▶ Supplied data
□ □ □
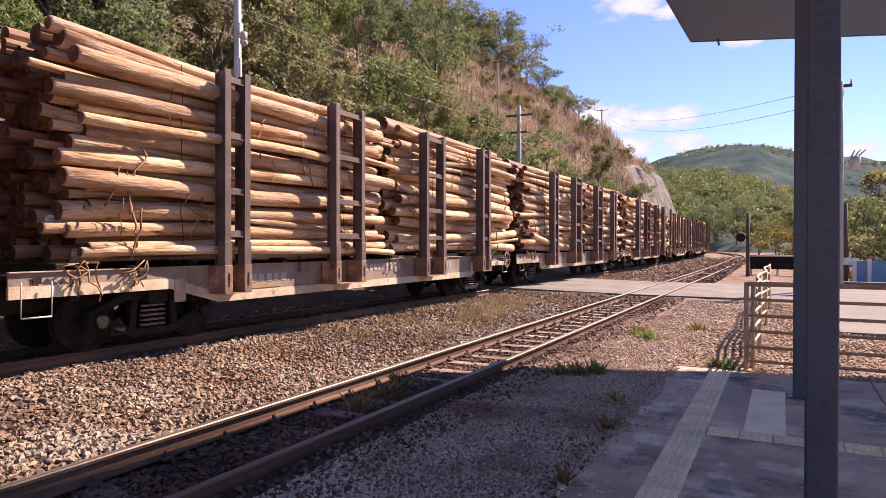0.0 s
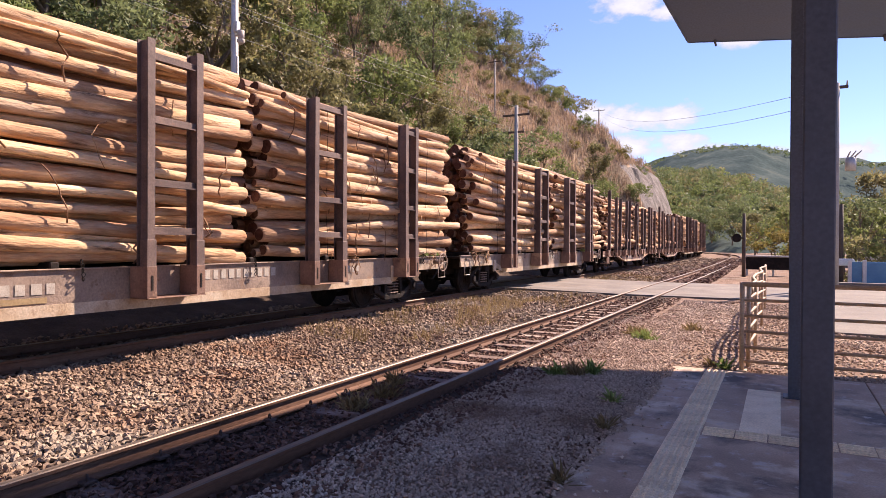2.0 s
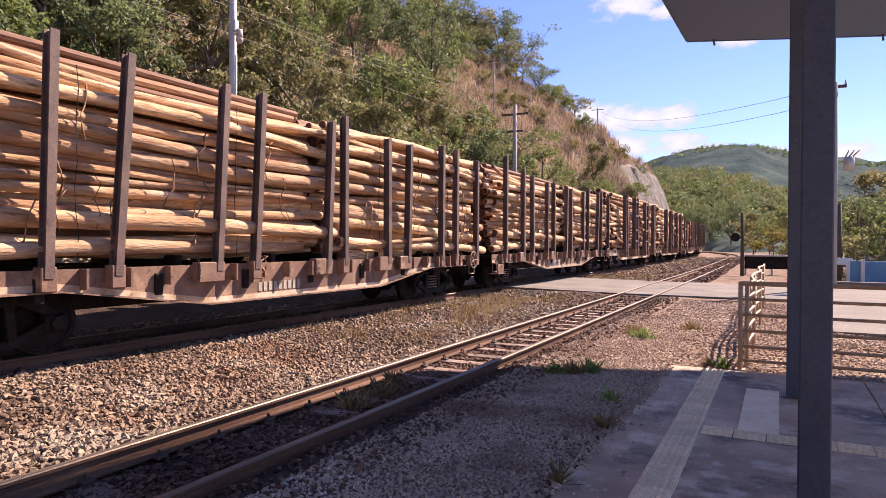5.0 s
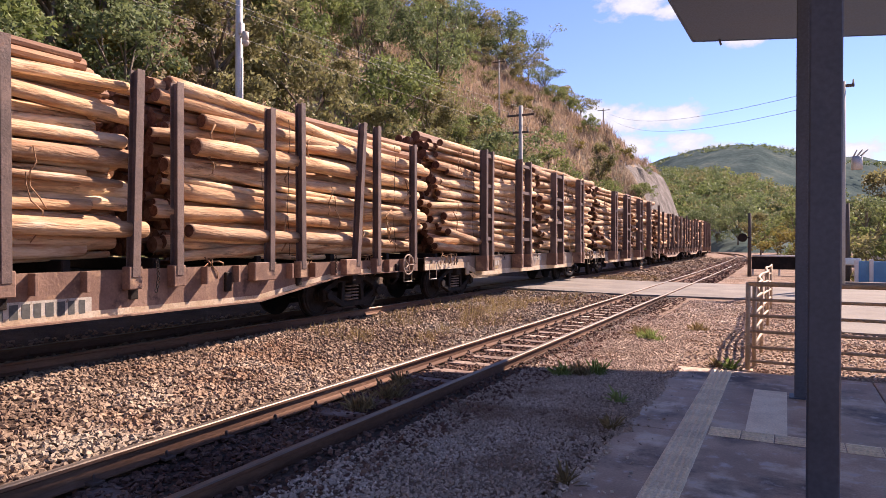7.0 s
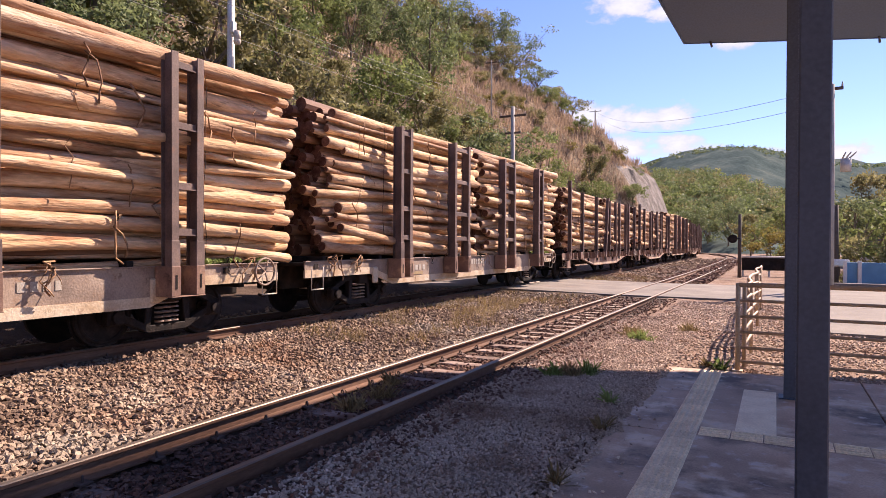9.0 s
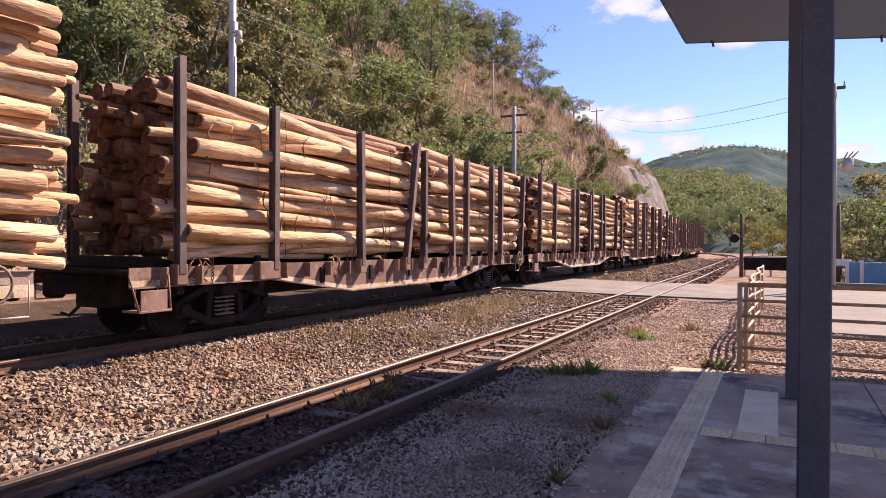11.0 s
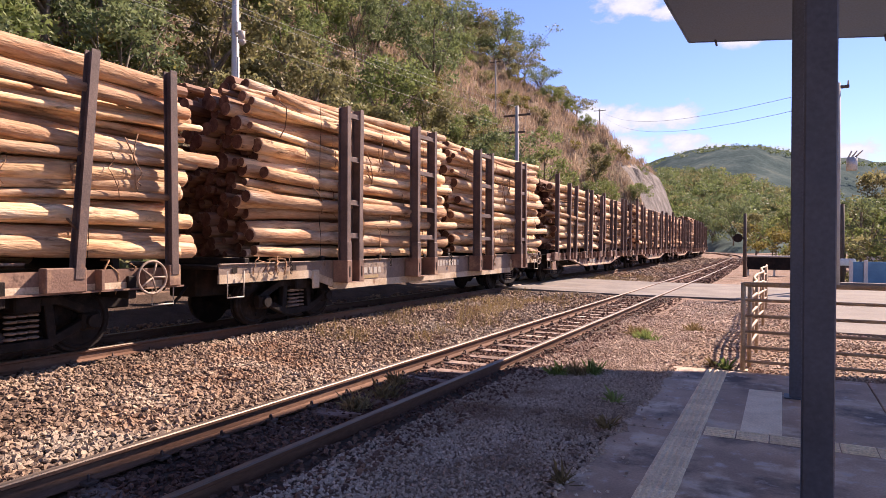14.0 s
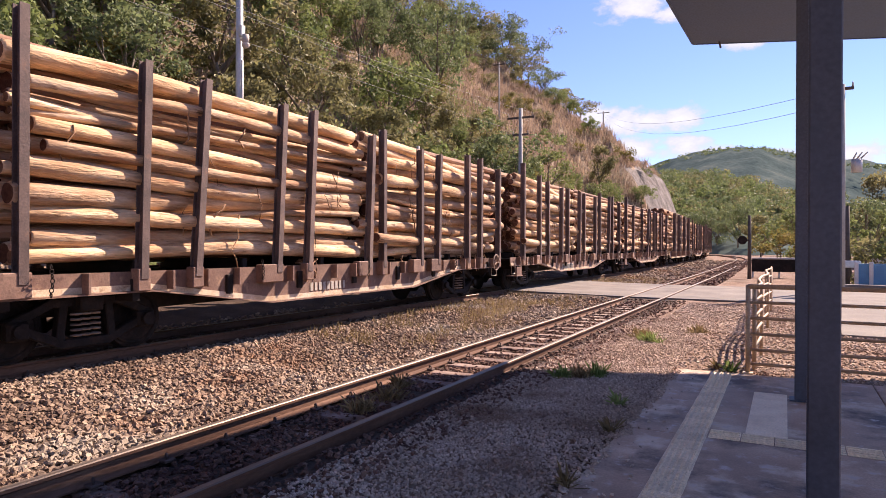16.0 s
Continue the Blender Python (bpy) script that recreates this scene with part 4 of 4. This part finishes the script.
□ □ □
▶ Required work
Reproduce each line word for word and drop the pictures.

▶ Exercise answer
0.0 s
2.0 s
5.0 s
7.0 s
9.0 s
11.0 s
14.0 s
16.0 s
Continue the Blender Python (bpy) script that recreates this scene with part 4 of 4. This part finishes the script.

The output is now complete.